## What the task requires
Without including the pictures, copy out every line below.
# # #
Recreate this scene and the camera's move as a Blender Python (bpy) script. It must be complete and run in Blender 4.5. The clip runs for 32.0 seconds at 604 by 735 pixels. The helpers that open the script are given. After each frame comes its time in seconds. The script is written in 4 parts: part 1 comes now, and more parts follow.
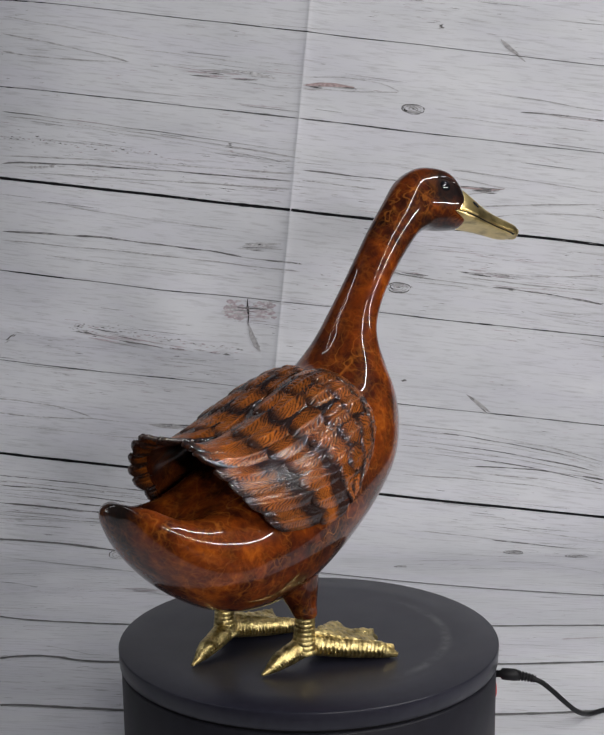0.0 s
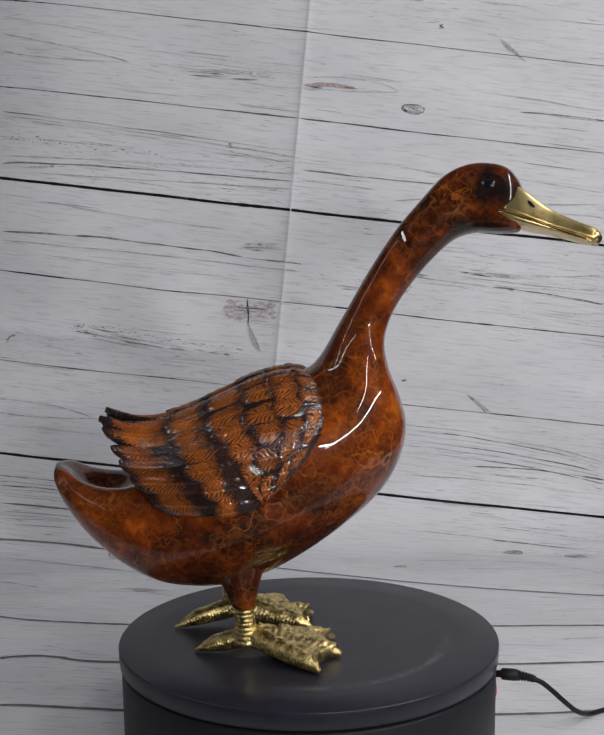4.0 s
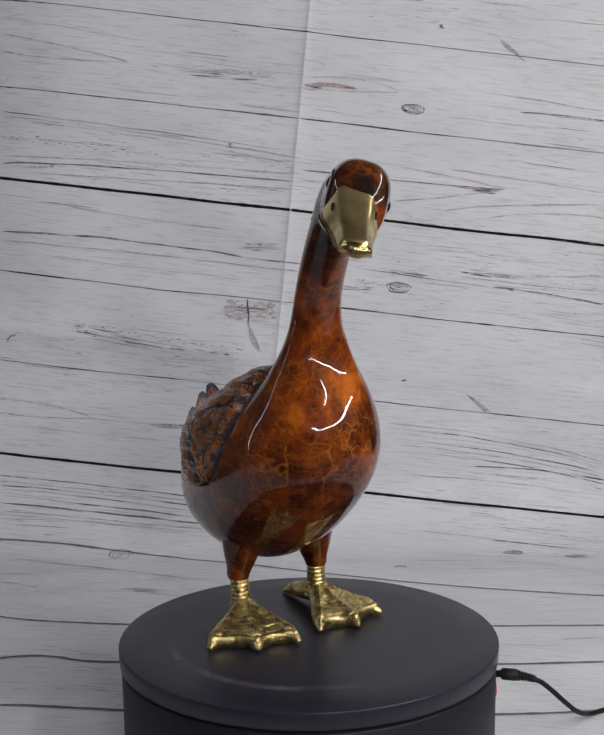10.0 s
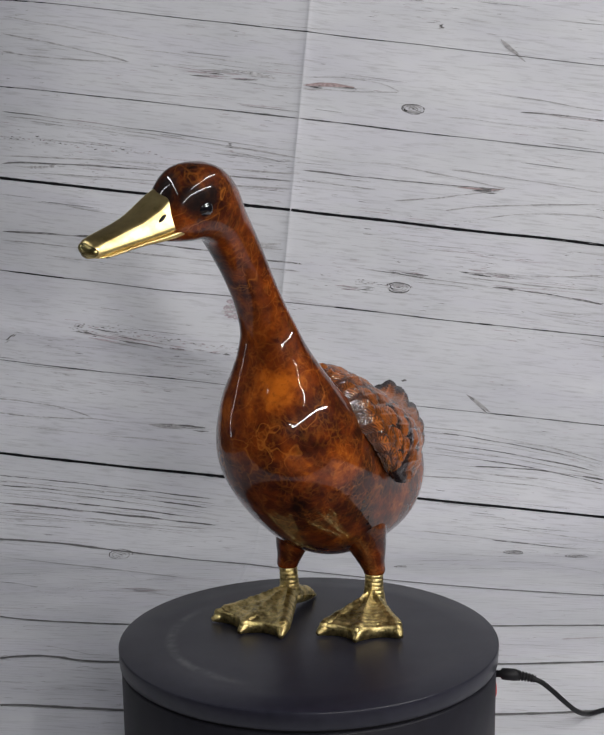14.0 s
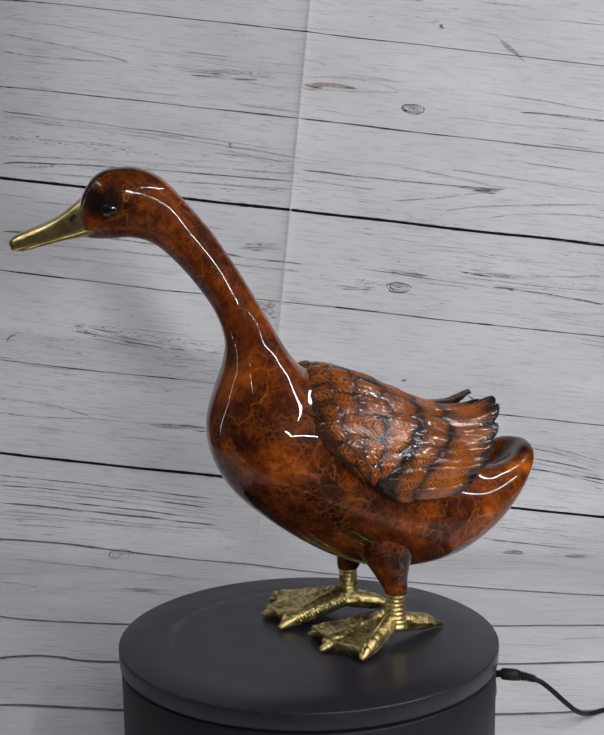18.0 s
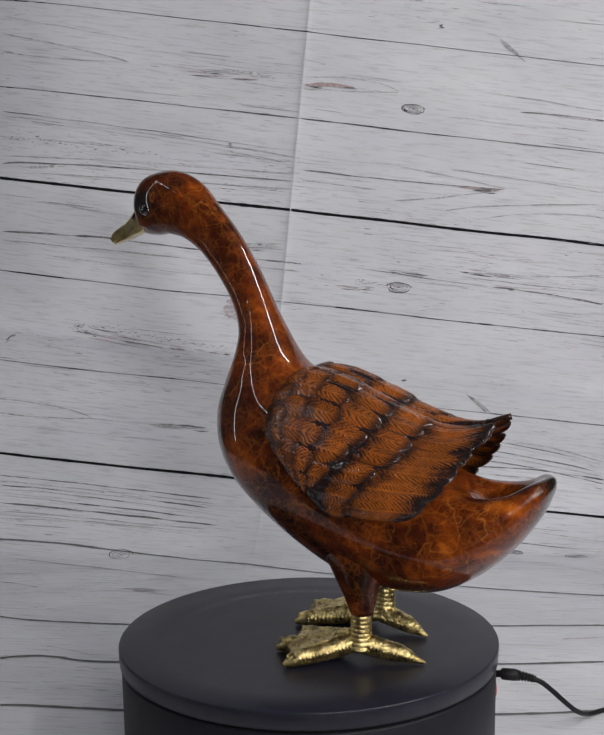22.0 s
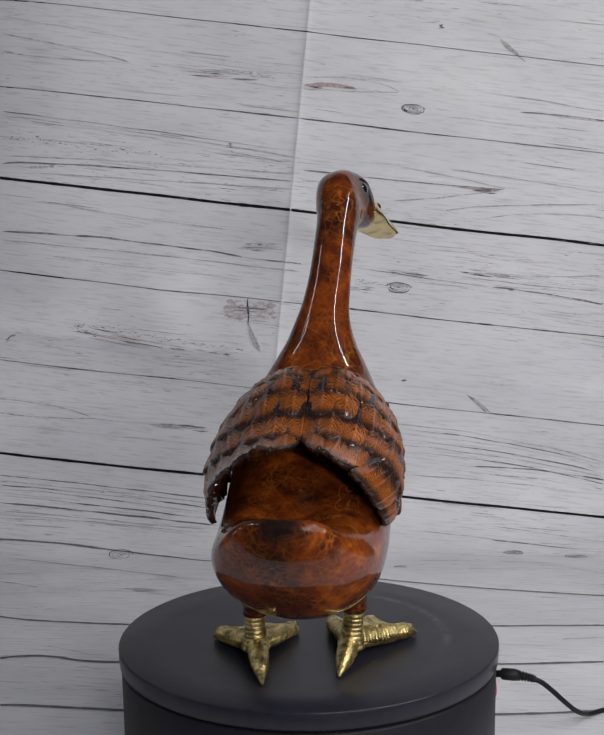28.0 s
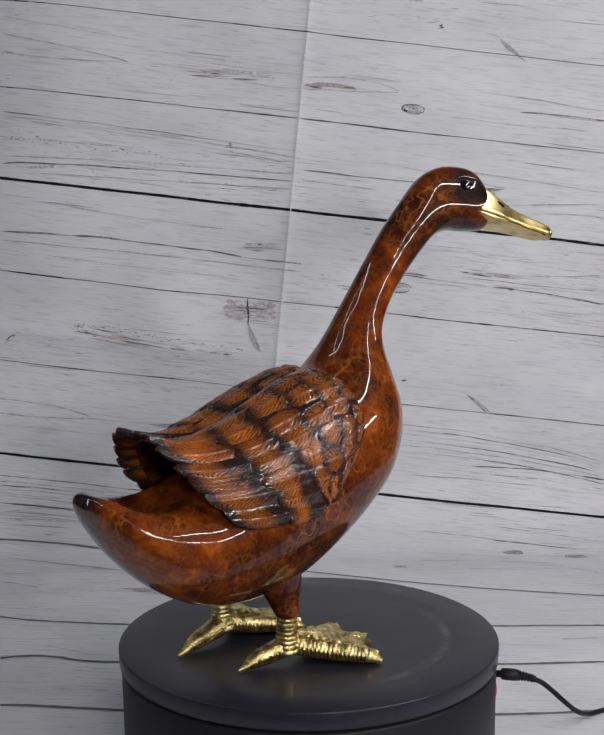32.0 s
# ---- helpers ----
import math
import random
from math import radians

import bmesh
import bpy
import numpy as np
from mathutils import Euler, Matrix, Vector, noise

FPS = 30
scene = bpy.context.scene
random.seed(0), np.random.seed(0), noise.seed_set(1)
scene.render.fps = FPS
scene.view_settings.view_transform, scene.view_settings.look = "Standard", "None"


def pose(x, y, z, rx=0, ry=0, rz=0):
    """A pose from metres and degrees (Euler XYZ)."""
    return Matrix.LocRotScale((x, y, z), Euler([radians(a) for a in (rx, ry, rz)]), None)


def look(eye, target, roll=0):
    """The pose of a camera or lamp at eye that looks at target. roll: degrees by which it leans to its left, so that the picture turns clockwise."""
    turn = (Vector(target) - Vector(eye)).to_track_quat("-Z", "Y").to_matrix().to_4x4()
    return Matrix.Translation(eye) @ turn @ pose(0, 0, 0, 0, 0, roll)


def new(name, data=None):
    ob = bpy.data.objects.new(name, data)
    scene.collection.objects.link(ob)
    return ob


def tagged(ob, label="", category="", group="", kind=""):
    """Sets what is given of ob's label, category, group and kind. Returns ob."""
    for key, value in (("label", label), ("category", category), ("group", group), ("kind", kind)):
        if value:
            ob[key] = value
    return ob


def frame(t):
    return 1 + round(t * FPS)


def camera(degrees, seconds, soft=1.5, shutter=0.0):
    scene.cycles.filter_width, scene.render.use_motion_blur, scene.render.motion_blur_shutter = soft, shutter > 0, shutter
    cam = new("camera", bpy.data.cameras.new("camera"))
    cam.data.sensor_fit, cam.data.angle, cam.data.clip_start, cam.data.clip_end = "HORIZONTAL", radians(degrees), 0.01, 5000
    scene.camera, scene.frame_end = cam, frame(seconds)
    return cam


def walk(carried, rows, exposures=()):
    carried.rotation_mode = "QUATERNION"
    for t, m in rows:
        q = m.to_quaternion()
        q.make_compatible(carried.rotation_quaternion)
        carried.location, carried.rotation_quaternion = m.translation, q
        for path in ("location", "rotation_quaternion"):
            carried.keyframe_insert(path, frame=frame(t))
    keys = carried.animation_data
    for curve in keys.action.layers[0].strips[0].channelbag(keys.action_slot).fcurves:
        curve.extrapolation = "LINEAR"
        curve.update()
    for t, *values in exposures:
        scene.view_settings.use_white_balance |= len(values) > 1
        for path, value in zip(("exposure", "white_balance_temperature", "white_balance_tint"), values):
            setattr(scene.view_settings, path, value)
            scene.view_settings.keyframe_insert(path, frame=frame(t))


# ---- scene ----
# The turntable's top plane is TOP above the floor; its axis is x = y = 0.
TABLE = 0.75
TOP = 0.84
SPIN = 11.628      # degrees a second, clockwise from above
HEAD = 50.0        # heading of the figurine at the start
SIDE = -0.007      # its midline beside the axis

cam = camera(28.1148, 32.0, soft=1.9)
EYE = (0.0, -0.92375, TOP + 0.33788)
AIM = (-0.0028048, EYE[1] + 0.991184, EYE[2] - 0.132458)
walk(cam, [(0.0, look(EYE, AIM, -0.7003)), (32.0, look(EYE, AIM, -0.7003))],
     exposures=[(0.0, 0.0), (32.0, 0.0)])

# ---- light ----
world = bpy.data.worlds.new("room_air")
scene.world = world
world.use_nodes = True
world.node_tree.nodes["Background"].inputs[0].default_value = (0.60, 0.64, 0.75, 1)
world.node_tree.nodes["Background"].inputs[1].default_value = 0.05


def lamp(name, eye, target, size_x, size_y, watts, colour):
    data = bpy.data.lights.new(name, "AREA")
    data.shape, data.size, data.size_y = "RECTANGLE", size_x, size_y
    data.energy, data.color = watts, colour
    ob = new(name, data)
    ob.matrix_world = look(eye, target)
    return ob


def strip(name, a, b, watts, colour, wide=0.018):
    """A thin light strip from a to b, shining down and in."""
    a, b = Vector(a), Vector(b)
    mid = (a + b) / 2
    back = (mid - Vector((0, 0.2, TOP + 0.15))).normalized()
    side = (b - a).normalized()
    back = (back - side * back.dot(side)).normalized()
    ob = lamp(name, mid, mid + Vector((0, 0, -1)), wide, (b - a).length, watts, colour)
    ob.matrix_world = Matrix((side.cross(back), side, back)).transposed().to_4x4()
    ob.matrix_world.translation = mid
    return ob


strip("lamp_strip_right", (0.80, -1.20, TOP + 0.90), (0.72, 0.25, TOP + 1.05), 7.2, (1.0, 0.98, 0.97))
strip("lamp_strip_low_right", (0.99, -0.12, TOP + 0.54), (0.30, -1.34, TOP + 0.34), 6.6, (1.0, 0.97, 0.96), 0.014)
strip("lamp_strip_front", (0.36, -1.27, TOP + 0.36), (0.19, -1.40, TOP + 0.48), 5.0, (1.0, 0.98, 0.98), 0.010)
strip("lamp_strip_left", (-0.80, -1.00, TOP + 1.00), (-0.75, 0.15, TOP + 1.00), 1.5, (0.94, 0.96, 1.0))
strip("lamp_strip_left_upright", (-0.78, -0.05, TOP + 0.97), (-1.05, 0.12, TOP - 0.02), 0.7, (0.94, 0.96, 1.0), 0.012)

# ---- materials ----


def material(name):
    mat = bpy.data.materials.new(name)
    mat.use_nodes = True
    tree = mat.node_tree
    return mat, tree, tree.nodes["Principled BSDF"]


def node(tree, kind, **values):
    n = tree.nodes.new(kind)
    for key, value in values.items():
        n.inputs[key.replace("_", " ")].default_value = value
    return n


def link(tree, a, b):
    tree.links.new(a, b)


def calc(tree, op, a, b=None, c=None, clamp=False):
    n = tree.nodes.new("ShaderNodeMath")
    n.operation, n.use_clamp = op, clamp
    for i, v in enumerate((a, b, c)):
        if v is None:
            continue
        if isinstance(v, (int, float)):
            n.inputs[i].default_value = v
        else:
            tree.links.new(v, n.inputs[i])
    return n.outputs[0]


def ramp(tree, fac, stops):
    n = tree.nodes.new("ShaderNodeValToRGB")
    while len(n.color_ramp.elements) < len(stops):
        n.color_ramp.elements.new(0.5)
    for e, (p, c) in zip(n.color_ramp.elements, stops):
        e.position = p
        e.color = (c, c, c, 1) if isinstance(c, (int, float)) else (*c, 1)
    tree.links.new(fac, n.inputs[0])
    return n.outputs[0]


def mixed(tree, fac, a, b, how="MIX"):
    n = tree.nodes.new("ShaderNodeMix")
    n.data_type, n.blend_type = "RGBA", how
    for i, v in ((0, fac), (6, a), (7, b)):
        if isinstance(v, (int, float)):
            n.inputs[i].default_value = v
        elif isinstance(v, tuple):
            n.inputs[i].default_value = (*v, 1)
        else:
            tree.links.new(v, n.inputs[i])
    return n.outputs[2]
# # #
## Correct result
Recreate this scene and the camera's move as a Blender Python (bpy) script. It must be complete and run in Blender 4.5. The clip runs for 32.0 seconds at 604 by 735 pixels. The helpers that open the script are given. After each frame comes its time in seconds. The script is written in 4 parts: part 1 comes now, and more parts follow.
0.0 s
4.0 s
10.0 s
14.0 s
18.0 s
22.0 s
28.0 s
32.0 s
# ---- helpers ----
import math
import random
from math import radians

import bmesh
import bpy
import numpy as np
from mathutils import Euler, Matrix, Vector, noise

FPS = 30
scene = bpy.context.scene
random.seed(0), np.random.seed(0), noise.seed_set(1)
scene.render.fps = FPS
scene.view_settings.view_transform, scene.view_settings.look = "Standard", "None"


def pose(x, y, z, rx=0, ry=0, rz=0):
    """A pose from metres and degrees (Euler XYZ)."""
    return Matrix.LocRotScale((x, y, z), Euler([radians(a) for a in (rx, ry, rz)]), None)


def look(eye, target, roll=0):
    """The pose of a camera or lamp at eye that looks at target. roll: degrees by which it leans to its left, so that the picture turns clockwise."""
    turn = (Vector(target) - Vector(eye)).to_track_quat("-Z", "Y").to_matrix().to_4x4()
    return Matrix.Translation(eye) @ turn @ pose(0, 0, 0, 0, 0, roll)


def new(name, data=None):
    ob = bpy.data.objects.new(name, data)
    scene.collection.objects.link(ob)
    return ob


def tagged(ob, label="", category="", group="", kind=""):
    """Sets what is given of ob's label, category, group and kind. Returns ob."""
    for key, value in (("label", label), ("category", category), ("group", group), ("kind", kind)):
        if value:
            ob[key] = value
    return ob


def frame(t):
    return 1 + round(t * FPS)


def camera(degrees, seconds, soft=1.5, shutter=0.0):
    scene.cycles.filter_width, scene.render.use_motion_blur, scene.render.motion_blur_shutter = soft, shutter > 0, shutter
    cam = new("camera", bpy.data.cameras.new("camera"))
    cam.data.sensor_fit, cam.data.angle, cam.data.clip_start, cam.data.clip_end = "HORIZONTAL", radians(degrees), 0.01, 5000
    scene.camera, scene.frame_end = cam, frame(seconds)
    return cam


def walk(carried, rows, exposures=()):
    carried.rotation_mode = "QUATERNION"
    for t, m in rows:
        q = m.to_quaternion()
        q.make_compatible(carried.rotation_quaternion)
        carried.location, carried.rotation_quaternion = m.translation, q
        for path in ("location", "rotation_quaternion"):
            carried.keyframe_insert(path, frame=frame(t))
    keys = carried.animation_data
    for curve in keys.action.layers[0].strips[0].channelbag(keys.action_slot).fcurves:
        curve.extrapolation = "LINEAR"
        curve.update()
    for t, *values in exposures:
        scene.view_settings.use_white_balance |= len(values) > 1
        for path, value in zip(("exposure", "white_balance_temperature", "white_balance_tint"), values):
            setattr(scene.view_settings, path, value)
            scene.view_settings.keyframe_insert(path, frame=frame(t))


# ---- scene ----
# The turntable's top plane is TOP above the floor; its axis is x = y = 0.
TABLE = 0.75
TOP = 0.84
SPIN = 11.628      # degrees a second, clockwise from above
HEAD = 50.0        # heading of the figurine at the start
SIDE = -0.007      # its midline beside the axis

cam = camera(28.1148, 32.0, soft=1.9)
EYE = (0.0, -0.92375, TOP + 0.33788)
AIM = (-0.0028048, EYE[1] + 0.991184, EYE[2] - 0.132458)
walk(cam, [(0.0, look(EYE, AIM, -0.7003)), (32.0, look(EYE, AIM, -0.7003))],
     exposures=[(0.0, 0.0), (32.0, 0.0)])

# ---- light ----
world = bpy.data.worlds.new("room_air")
scene.world = world
world.use_nodes = True
world.node_tree.nodes["Background"].inputs[0].default_value = (0.60, 0.64, 0.75, 1)
world.node_tree.nodes["Background"].inputs[1].default_value = 0.05


def lamp(name, eye, target, size_x, size_y, watts, colour):
    data = bpy.data.lights.new(name, "AREA")
    data.shape, data.size, data.size_y = "RECTANGLE", size_x, size_y
    data.energy, data.color = watts, colour
    ob = new(name, data)
    ob.matrix_world = look(eye, target)
    return ob


def strip(name, a, b, watts, colour, wide=0.018):
    """A thin light strip from a to b, shining down and in."""
    a, b = Vector(a), Vector(b)
    mid = (a + b) / 2
    back = (mid - Vector((0, 0.2, TOP + 0.15))).normalized()
    side = (b - a).normalized()
    back = (back - side * back.dot(side)).normalized()
    ob = lamp(name, mid, mid + Vector((0, 0, -1)), wide, (b - a).length, watts, colour)
    ob.matrix_world = Matrix((side.cross(back), side, back)).transposed().to_4x4()
    ob.matrix_world.translation = mid
    return ob


strip("lamp_strip_right", (0.80, -1.20, TOP + 0.90), (0.72, 0.25, TOP + 1.05), 7.2, (1.0, 0.98, 0.97))
strip("lamp_strip_low_right", (0.99, -0.12, TOP + 0.54), (0.30, -1.34, TOP + 0.34), 6.6, (1.0, 0.97, 0.96), 0.014)
strip("lamp_strip_front", (0.36, -1.27, TOP + 0.36), (0.19, -1.40, TOP + 0.48), 5.0, (1.0, 0.98, 0.98), 0.010)
strip("lamp_strip_left", (-0.80, -1.00, TOP + 1.00), (-0.75, 0.15, TOP + 1.00), 1.5, (0.94, 0.96, 1.0))
strip("lamp_strip_left_upright", (-0.78, -0.05, TOP + 0.97), (-1.05, 0.12, TOP - 0.02), 0.7, (0.94, 0.96, 1.0), 0.012)

# ---- materials ----


def material(name):
    mat = bpy.data.materials.new(name)
    mat.use_nodes = True
    tree = mat.node_tree
    return mat, tree, tree.nodes["Principled BSDF"]


def node(tree, kind, **values):
    n = tree.nodes.new(kind)
    for key, value in values.items():
        n.inputs[key.replace("_", " ")].default_value = value
    return n


def link(tree, a, b):
    tree.links.new(a, b)


def calc(tree, op, a, b=None, c=None, clamp=False):
    n = tree.nodes.new("ShaderNodeMath")
    n.operation, n.use_clamp = op, clamp
    for i, v in enumerate((a, b, c)):
        if v is None:
            continue
        if isinstance(v, (int, float)):
            n.inputs[i].default_value = v
        else:
            tree.links.new(v, n.inputs[i])
    return n.outputs[0]


def ramp(tree, fac, stops):
    n = tree.nodes.new("ShaderNodeValToRGB")
    while len(n.color_ramp.elements) < len(stops):
        n.color_ramp.elements.new(0.5)
    for e, (p, c) in zip(n.color_ramp.elements, stops):
        e.position = p
        e.color = (c, c, c, 1) if isinstance(c, (int, float)) else (*c, 1)
    tree.links.new(fac, n.inputs[0])
    return n.outputs[0]


def mixed(tree, fac, a, b, how="MIX"):
    n = tree.nodes.new("ShaderNodeMix")
    n.data_type, n.blend_type = "RGBA", how
    for i, v in ((0, fac), (6, a), (7, b)):
        if isinstance(v, (int, float)):
            n.inputs[i].default_value = v
        elif isinstance(v, tuple):
            n.inputs[i].default_value = (*v, 1)
        else:
            tree.links.new(v, n.inputs[i])
    return n.outputs[2]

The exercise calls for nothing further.